**EXERCISE DIRECTIONS**
Your task is to reproduce, verbatim and without pictures, the lines from the opening of the listing through the line containing "grey twig under".

**COLLECTED MATERIAL**
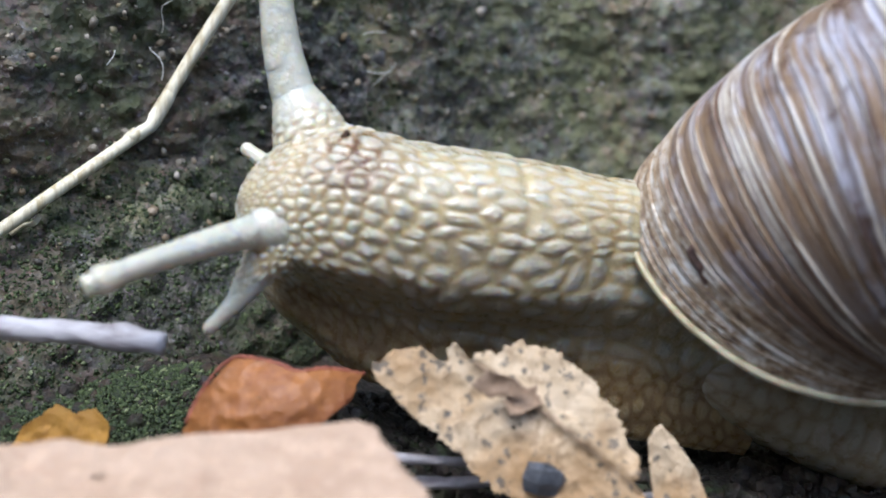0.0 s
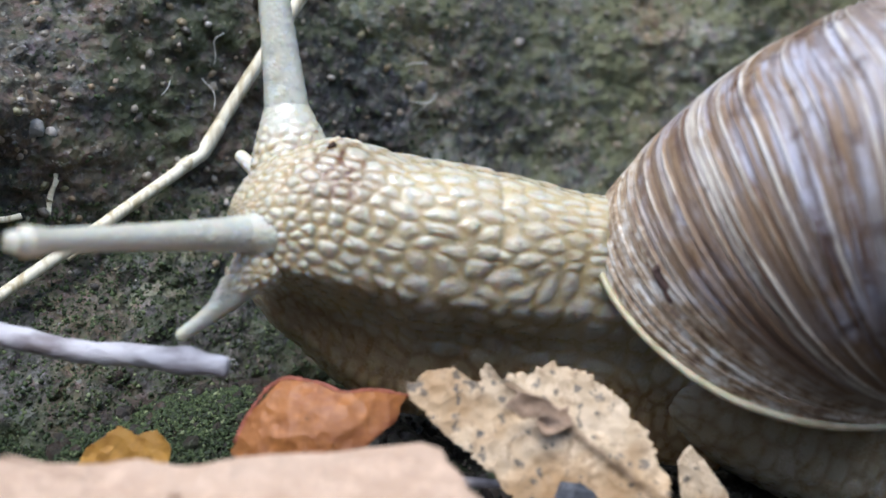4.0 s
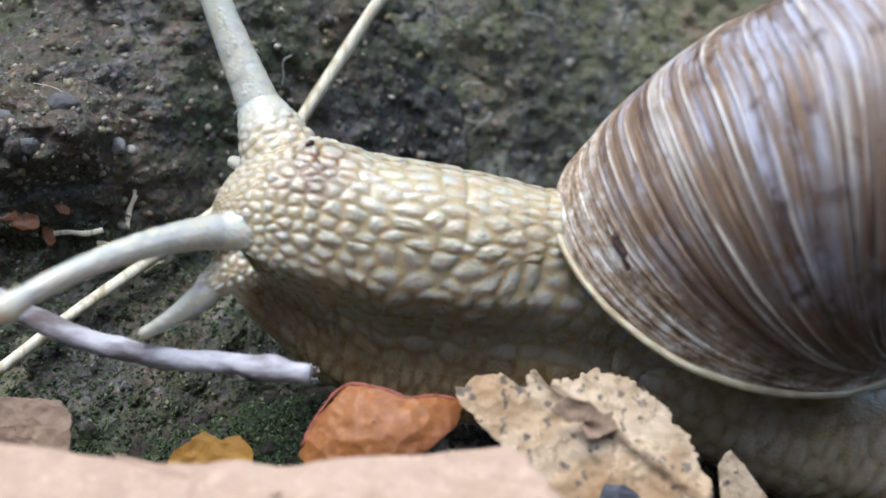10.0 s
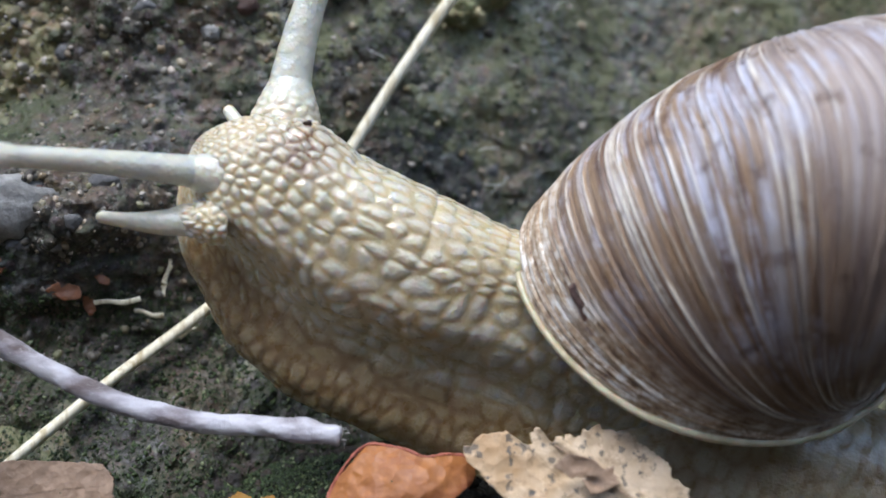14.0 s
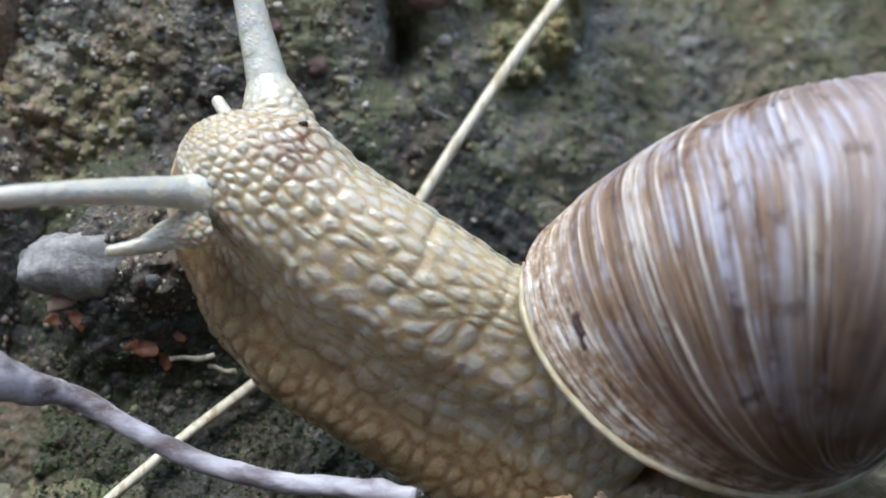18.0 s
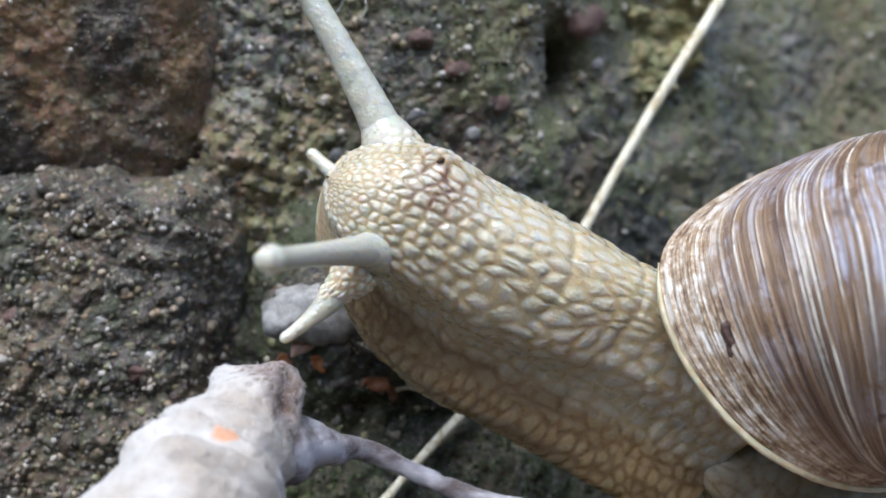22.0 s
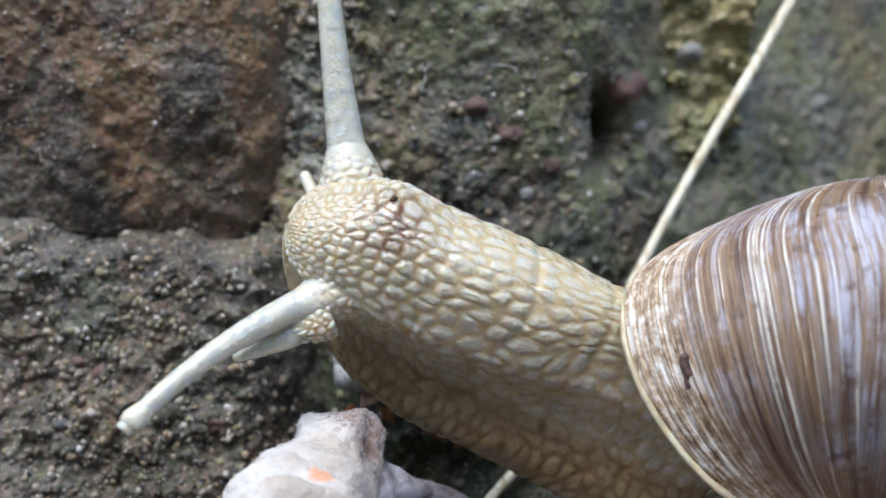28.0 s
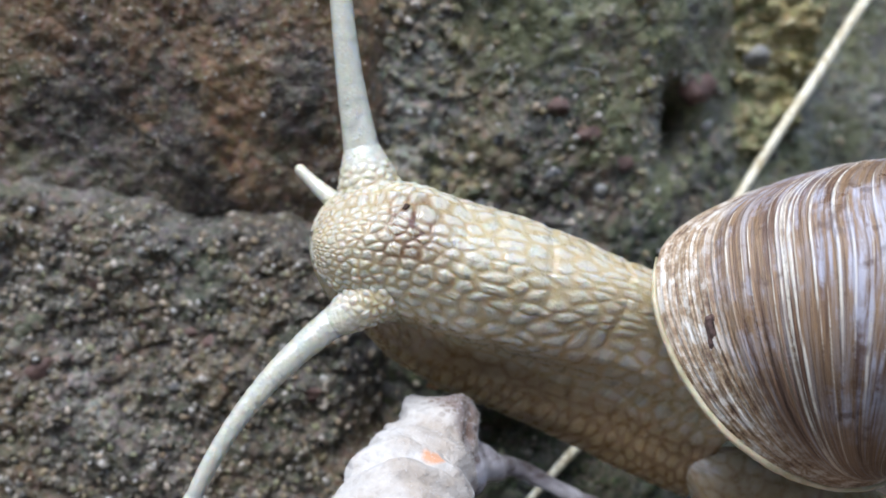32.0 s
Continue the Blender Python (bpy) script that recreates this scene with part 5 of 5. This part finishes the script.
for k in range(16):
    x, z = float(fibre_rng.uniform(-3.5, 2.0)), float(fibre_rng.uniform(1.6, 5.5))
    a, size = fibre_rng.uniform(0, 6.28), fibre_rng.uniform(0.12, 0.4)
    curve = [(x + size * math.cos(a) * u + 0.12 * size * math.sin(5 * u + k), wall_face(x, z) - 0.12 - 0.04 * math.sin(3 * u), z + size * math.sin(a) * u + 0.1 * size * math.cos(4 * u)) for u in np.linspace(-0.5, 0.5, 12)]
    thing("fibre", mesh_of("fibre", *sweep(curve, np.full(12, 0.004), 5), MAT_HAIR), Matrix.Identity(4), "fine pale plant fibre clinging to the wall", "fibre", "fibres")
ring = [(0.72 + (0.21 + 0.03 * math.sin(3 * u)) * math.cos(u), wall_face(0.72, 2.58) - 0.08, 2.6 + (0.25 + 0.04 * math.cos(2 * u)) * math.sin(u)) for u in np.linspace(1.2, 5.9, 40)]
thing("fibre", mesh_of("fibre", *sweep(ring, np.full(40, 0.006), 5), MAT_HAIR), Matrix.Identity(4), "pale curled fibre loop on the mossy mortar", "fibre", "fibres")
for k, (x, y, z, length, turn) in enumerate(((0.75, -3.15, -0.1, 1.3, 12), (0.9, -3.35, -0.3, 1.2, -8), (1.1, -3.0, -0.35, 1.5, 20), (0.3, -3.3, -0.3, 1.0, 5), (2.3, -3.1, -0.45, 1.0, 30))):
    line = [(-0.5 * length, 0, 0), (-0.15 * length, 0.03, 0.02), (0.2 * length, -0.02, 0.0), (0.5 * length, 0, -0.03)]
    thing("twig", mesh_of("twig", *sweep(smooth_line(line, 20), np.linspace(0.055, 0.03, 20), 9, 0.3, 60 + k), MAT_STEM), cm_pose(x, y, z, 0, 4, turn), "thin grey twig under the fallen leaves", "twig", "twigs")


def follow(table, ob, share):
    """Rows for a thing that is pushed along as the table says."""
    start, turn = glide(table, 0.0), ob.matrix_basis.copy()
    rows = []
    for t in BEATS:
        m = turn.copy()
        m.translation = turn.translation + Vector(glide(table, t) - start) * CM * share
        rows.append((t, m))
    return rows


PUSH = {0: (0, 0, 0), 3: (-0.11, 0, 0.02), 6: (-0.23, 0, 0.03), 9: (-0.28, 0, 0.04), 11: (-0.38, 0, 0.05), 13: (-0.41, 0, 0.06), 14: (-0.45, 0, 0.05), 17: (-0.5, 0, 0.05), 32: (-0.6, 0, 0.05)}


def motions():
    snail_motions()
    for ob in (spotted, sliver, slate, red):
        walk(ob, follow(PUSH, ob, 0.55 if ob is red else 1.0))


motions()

**IN RESPONSE**
0.0 s
4.0 s
10.0 s
14.0 s
18.0 s
22.0 s
28.0 s
32.0 s
Continue the Blender Python (bpy) script that recreates this scene with part 5 of 5. This part finishes the script.
for k in range(16):
    x, z = float(fibre_rng.uniform(-3.5, 2.0)), float(fibre_rng.uniform(1.6, 5.5))
    a, size = fibre_rng.uniform(0, 6.28), fibre_rng.uniform(0.12, 0.4)
    curve = [(x + size * math.cos(a) * u + 0.12 * size * math.sin(5 * u + k), wall_face(x, z) - 0.12 - 0.04 * math.sin(3 * u), z + size * math.sin(a) * u + 0.1 * size * math.cos(4 * u)) for u in np.linspace(-0.5, 0.5, 12)]
    thing("fibre", mesh_of("fibre", *sweep(curve, np.full(12, 0.004), 5), MAT_HAIR), Matrix.Identity(4), "fine pale plant fibre clinging to the wall", "fibre", "fibres")
ring = [(0.72 + (0.21 + 0.03 * math.sin(3 * u)) * math.cos(u), wall_face(0.72, 2.58) - 0.08, 2.6 + (0.25 + 0.04 * math.cos(2 * u)) * math.sin(u)) for u in np.linspace(1.2, 5.9, 40)]
thing("fibre", mesh_of("fibre", *sweep(ring, np.full(40, 0.006), 5), MAT_HAIR), Matrix.Identity(4), "pale curled fibre loop on the mossy mortar", "fibre", "fibres")
for k, (x, y, z, length, turn) in enumerate(((0.75, -3.15, -0.1, 1.3, 12), (0.9, -3.35, -0.3, 1.2, -8), (1.1, -3.0, -0.35, 1.5, 20), (0.3, -3.3, -0.3, 1.0, 5), (2.3, -3.1, -0.45, 1.0, 30))):
    line = [(-0.5 * length, 0, 0), (-0.15 * length, 0.03, 0.02), (0.2 * length, -0.02, 0.0), (0.5 * length, 0, -0.03)]
    thing("twig", mesh_of("twig", *sweep(smooth_line(line, 20), np.linspace(0.055, 0.03, 20), 9, 0.3, 60 + k), MAT_STEM), cm_pose(x, y, z, 0, 4, turn), "thin grey twig under the fallen leaves", "twig", "twigs")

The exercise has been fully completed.